[WRITTEN REQUEST]:
Copy exactly the lines that run from the top of the listing to the line containing "painted plaster wall", both ends included, and omit the pictures.

[INFORMATION SHOWN]:

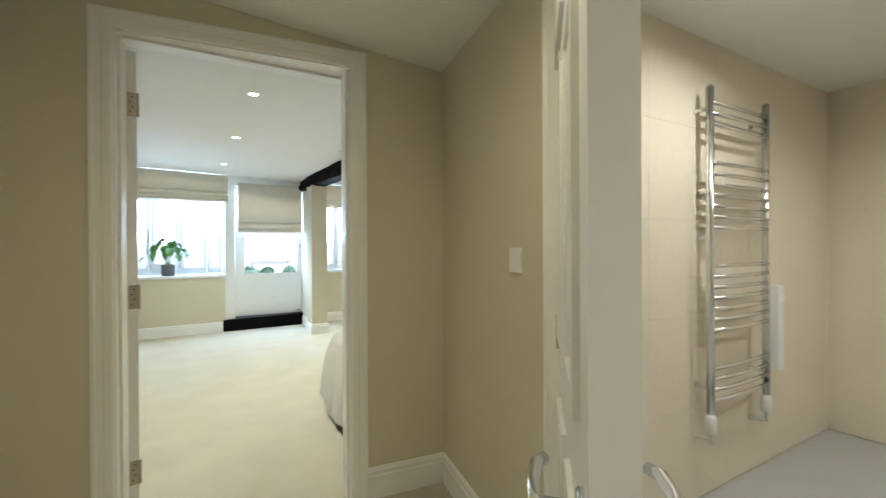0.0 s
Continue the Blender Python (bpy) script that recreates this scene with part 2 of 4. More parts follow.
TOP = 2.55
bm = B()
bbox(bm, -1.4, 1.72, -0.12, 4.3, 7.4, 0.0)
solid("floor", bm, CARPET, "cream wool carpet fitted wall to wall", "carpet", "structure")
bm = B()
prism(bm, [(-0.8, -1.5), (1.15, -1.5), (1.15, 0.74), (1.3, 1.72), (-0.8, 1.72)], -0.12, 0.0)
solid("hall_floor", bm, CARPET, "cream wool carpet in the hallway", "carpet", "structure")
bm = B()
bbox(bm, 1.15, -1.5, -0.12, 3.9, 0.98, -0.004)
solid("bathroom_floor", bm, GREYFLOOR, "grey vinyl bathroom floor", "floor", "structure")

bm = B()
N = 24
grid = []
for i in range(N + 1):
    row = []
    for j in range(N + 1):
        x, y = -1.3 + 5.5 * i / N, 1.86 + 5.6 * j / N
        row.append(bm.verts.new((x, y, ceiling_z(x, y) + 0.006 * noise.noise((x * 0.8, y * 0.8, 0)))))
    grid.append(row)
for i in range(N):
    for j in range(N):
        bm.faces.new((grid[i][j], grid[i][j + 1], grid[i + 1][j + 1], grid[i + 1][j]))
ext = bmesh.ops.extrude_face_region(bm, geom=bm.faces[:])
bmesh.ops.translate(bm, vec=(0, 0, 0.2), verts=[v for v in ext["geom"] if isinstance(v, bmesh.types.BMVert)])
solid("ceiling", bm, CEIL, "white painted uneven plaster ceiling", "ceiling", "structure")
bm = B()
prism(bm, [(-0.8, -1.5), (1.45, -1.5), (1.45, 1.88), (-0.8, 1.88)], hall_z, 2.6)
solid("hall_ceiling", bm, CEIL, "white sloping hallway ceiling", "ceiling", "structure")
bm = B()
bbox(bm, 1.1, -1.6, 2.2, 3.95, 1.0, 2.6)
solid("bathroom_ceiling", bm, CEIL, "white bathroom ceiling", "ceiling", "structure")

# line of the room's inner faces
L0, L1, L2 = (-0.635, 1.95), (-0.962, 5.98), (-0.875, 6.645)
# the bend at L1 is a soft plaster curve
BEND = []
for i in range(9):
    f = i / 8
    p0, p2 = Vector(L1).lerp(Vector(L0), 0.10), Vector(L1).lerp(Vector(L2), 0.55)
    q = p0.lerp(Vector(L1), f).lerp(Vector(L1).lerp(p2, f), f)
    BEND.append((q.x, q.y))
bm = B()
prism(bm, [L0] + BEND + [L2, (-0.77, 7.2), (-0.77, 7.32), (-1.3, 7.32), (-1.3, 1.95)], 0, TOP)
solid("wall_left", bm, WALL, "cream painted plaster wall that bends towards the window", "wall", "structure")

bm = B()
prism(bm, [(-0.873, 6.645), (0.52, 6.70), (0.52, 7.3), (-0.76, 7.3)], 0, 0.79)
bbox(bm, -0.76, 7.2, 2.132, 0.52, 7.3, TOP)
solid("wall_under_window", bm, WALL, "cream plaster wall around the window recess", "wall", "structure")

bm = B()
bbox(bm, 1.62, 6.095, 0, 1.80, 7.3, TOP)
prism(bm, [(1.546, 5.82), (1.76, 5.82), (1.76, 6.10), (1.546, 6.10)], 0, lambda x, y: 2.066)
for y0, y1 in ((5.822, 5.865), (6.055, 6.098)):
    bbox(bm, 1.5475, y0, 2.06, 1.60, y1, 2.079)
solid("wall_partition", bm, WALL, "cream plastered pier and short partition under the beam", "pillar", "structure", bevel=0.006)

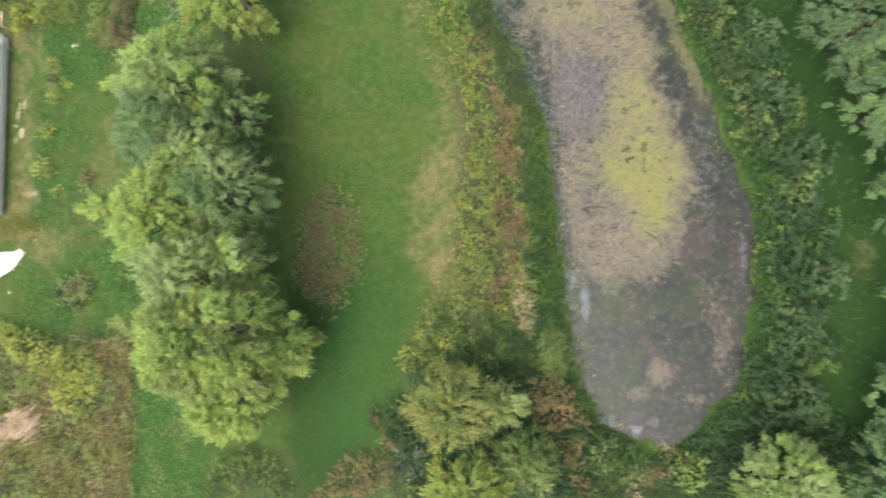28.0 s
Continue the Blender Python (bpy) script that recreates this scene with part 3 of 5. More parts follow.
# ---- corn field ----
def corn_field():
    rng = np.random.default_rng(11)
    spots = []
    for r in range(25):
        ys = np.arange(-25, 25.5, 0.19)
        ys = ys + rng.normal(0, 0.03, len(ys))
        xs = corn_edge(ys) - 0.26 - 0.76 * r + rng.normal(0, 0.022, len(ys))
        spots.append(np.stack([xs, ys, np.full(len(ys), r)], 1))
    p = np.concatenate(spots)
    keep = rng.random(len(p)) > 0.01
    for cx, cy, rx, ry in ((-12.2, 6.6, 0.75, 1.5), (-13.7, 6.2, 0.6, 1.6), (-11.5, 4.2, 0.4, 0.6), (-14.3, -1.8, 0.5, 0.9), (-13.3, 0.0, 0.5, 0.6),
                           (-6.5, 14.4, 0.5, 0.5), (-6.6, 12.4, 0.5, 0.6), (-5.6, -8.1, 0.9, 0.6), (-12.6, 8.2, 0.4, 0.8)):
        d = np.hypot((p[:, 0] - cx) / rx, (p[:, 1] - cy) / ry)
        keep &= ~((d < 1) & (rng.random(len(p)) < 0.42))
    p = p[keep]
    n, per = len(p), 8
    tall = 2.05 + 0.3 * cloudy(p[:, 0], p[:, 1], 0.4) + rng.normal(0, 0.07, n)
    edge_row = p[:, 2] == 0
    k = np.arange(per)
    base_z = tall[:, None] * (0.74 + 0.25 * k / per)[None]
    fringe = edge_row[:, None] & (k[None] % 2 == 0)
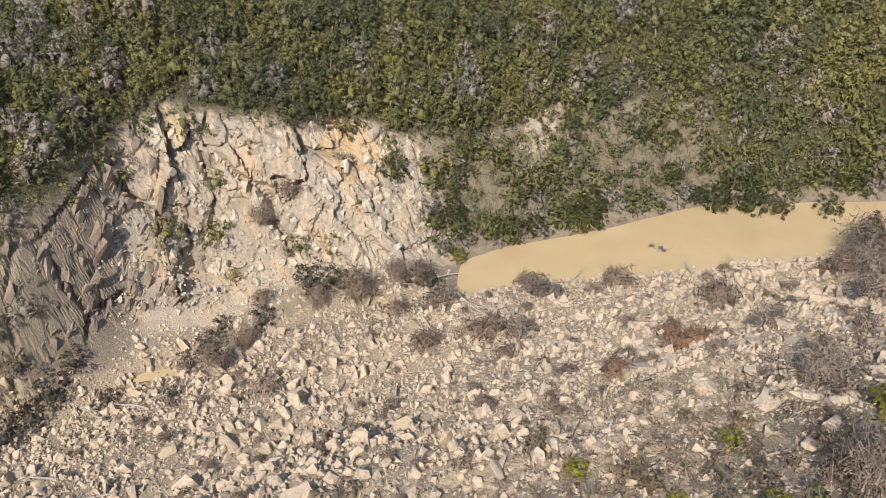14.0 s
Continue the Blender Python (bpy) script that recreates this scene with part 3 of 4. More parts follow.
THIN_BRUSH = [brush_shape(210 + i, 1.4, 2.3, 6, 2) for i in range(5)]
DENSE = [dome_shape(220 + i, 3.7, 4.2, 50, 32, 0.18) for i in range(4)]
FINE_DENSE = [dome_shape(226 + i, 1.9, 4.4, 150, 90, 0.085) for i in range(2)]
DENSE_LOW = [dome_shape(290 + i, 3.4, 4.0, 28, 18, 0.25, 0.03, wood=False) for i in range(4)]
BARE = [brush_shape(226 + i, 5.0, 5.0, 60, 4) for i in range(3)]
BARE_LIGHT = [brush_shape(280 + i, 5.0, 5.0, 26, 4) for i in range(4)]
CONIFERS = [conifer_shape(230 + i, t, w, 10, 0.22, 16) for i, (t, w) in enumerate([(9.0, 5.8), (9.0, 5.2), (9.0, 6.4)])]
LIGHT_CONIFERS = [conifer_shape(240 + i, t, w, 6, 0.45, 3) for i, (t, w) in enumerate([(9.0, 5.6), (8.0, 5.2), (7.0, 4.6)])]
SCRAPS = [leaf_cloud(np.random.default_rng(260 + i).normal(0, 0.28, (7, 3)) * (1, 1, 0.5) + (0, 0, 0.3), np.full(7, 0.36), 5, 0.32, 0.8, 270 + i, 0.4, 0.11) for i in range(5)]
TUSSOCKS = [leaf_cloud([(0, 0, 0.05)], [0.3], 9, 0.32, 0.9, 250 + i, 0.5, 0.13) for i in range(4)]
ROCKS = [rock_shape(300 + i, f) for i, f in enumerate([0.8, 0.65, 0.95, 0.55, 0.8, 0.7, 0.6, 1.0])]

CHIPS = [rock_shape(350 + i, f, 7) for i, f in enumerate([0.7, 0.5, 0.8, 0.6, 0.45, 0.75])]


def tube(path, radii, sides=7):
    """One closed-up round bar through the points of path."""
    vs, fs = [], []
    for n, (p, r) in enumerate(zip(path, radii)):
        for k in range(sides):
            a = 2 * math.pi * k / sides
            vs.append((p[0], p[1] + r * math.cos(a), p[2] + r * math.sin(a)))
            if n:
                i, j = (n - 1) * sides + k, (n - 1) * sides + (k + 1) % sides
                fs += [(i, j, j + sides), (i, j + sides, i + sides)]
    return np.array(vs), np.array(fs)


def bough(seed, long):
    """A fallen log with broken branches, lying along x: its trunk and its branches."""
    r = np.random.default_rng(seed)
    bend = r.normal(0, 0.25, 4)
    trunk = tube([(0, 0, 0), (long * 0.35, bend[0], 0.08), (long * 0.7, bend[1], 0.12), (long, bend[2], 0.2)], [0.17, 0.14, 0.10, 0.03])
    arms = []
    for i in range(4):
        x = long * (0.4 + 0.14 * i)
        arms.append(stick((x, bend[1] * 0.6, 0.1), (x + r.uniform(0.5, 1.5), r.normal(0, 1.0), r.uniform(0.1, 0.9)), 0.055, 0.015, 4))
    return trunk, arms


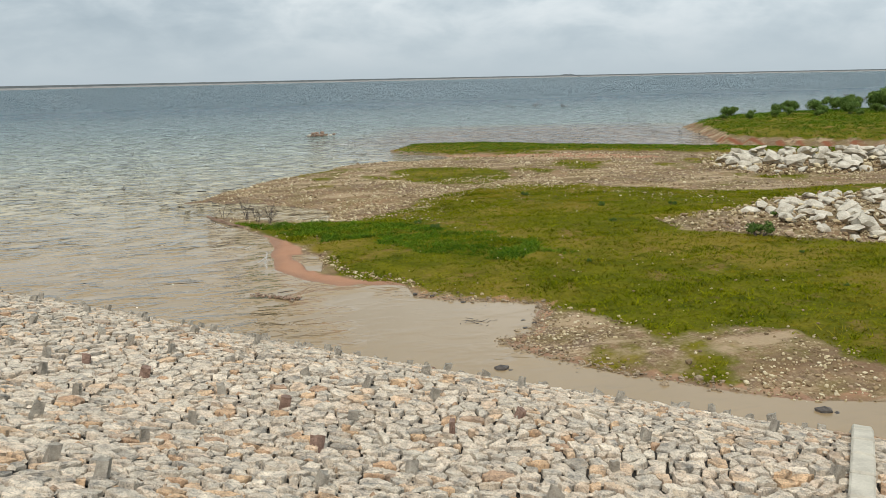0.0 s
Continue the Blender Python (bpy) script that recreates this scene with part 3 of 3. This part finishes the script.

[SOLUTION]:
0.0 s
Continue the Blender Python (bpy) script that recreates this scene with part 2 of 4. More parts follow.
TOP = 2.55
bm = B()
bbox(bm, -1.4, 1.72, -0.12, 4.3, 7.4, 0.0)
solid("floor", bm, CARPET, "cream wool carpet fitted wall to wall", "carpet", "structure")
bm = B()
prism(bm, [(-0.8, -1.5), (1.15, -1.5), (1.15, 0.74), (1.3, 1.72), (-0.8, 1.72)], -0.12, 0.0)
solid("hall_floor", bm, CARPET, "cream wool carpet in the hallway", "carpet", "structure")
bm = B()
bbox(bm, 1.15, -1.5, -0.12, 3.9, 0.98, -0.004)
solid("bathroom_floor", bm, GREYFLOOR, "grey vinyl bathroom floor", "floor", "structure")

bm = B()
N = 24
grid = []
for i in range(N + 1):
    row = []
    for j in range(N + 1):
        x, y = -1.3 + 5.5 * i / N, 1.86 + 5.6 * j / N
        row.append(bm.verts.new((x, y, ceiling_z(x, y) + 0.006 * noise.noise((x * 0.8, y * 0.8, 0)))))
    grid.append(row)
for i in range(N):
    for j in range(N):
        bm.faces.new((grid[i][j], grid[i][j + 1], grid[i + 1][j + 1], grid[i + 1][j]))
ext = bmesh.ops.extrude_face_region(bm, geom=bm.faces[:])
bmesh.ops.translate(bm, vec=(0, 0, 0.2), verts=[v for v in ext["geom"] if isinstance(v, bmesh.types.BMVert)])
solid("ceiling", bm, CEIL, "white painted uneven plaster ceiling", "ceiling", "structure")
bm = B()
prism(bm, [(-0.8, -1.5), (1.45, -1.5), (1.45, 1.88), (-0.8, 1.88)], hall_z, 2.6)
solid("hall_ceiling", bm, CEIL, "white sloping hallway ceiling", "ceiling", "structure")
bm = B()
bbox(bm, 1.1, -1.6, 2.2, 3.95, 1.0, 2.6)
solid("bathroom_ceiling", bm, CEIL, "white bathroom ceiling", "ceiling", "structure")

# line of the room's inner faces
L0, L1, L2 = (-0.635, 1.95), (-0.962, 5.98), (-0.875, 6.645)
# the bend at L1 is a soft plaster curve
BEND = []
for i in range(9):
    f = i / 8
    p0, p2 = Vector(L1).lerp(Vector(L0), 0.10), Vector(L1).lerp(Vector(L2), 0.55)
    q = p0.lerp(Vector(L1), f).lerp(Vector(L1).lerp(p2, f), f)
    BEND.append((q.x, q.y))
bm = B()
prism(bm, [L0] + BEND + [L2, (-0.77, 7.2), (-0.77, 7.32), (-1.3, 7.32), (-1.3, 1.95)], 0, TOP)
solid("wall_left", bm, WALL, "cream painted plaster wall that bends towards the window", "wall", "structure")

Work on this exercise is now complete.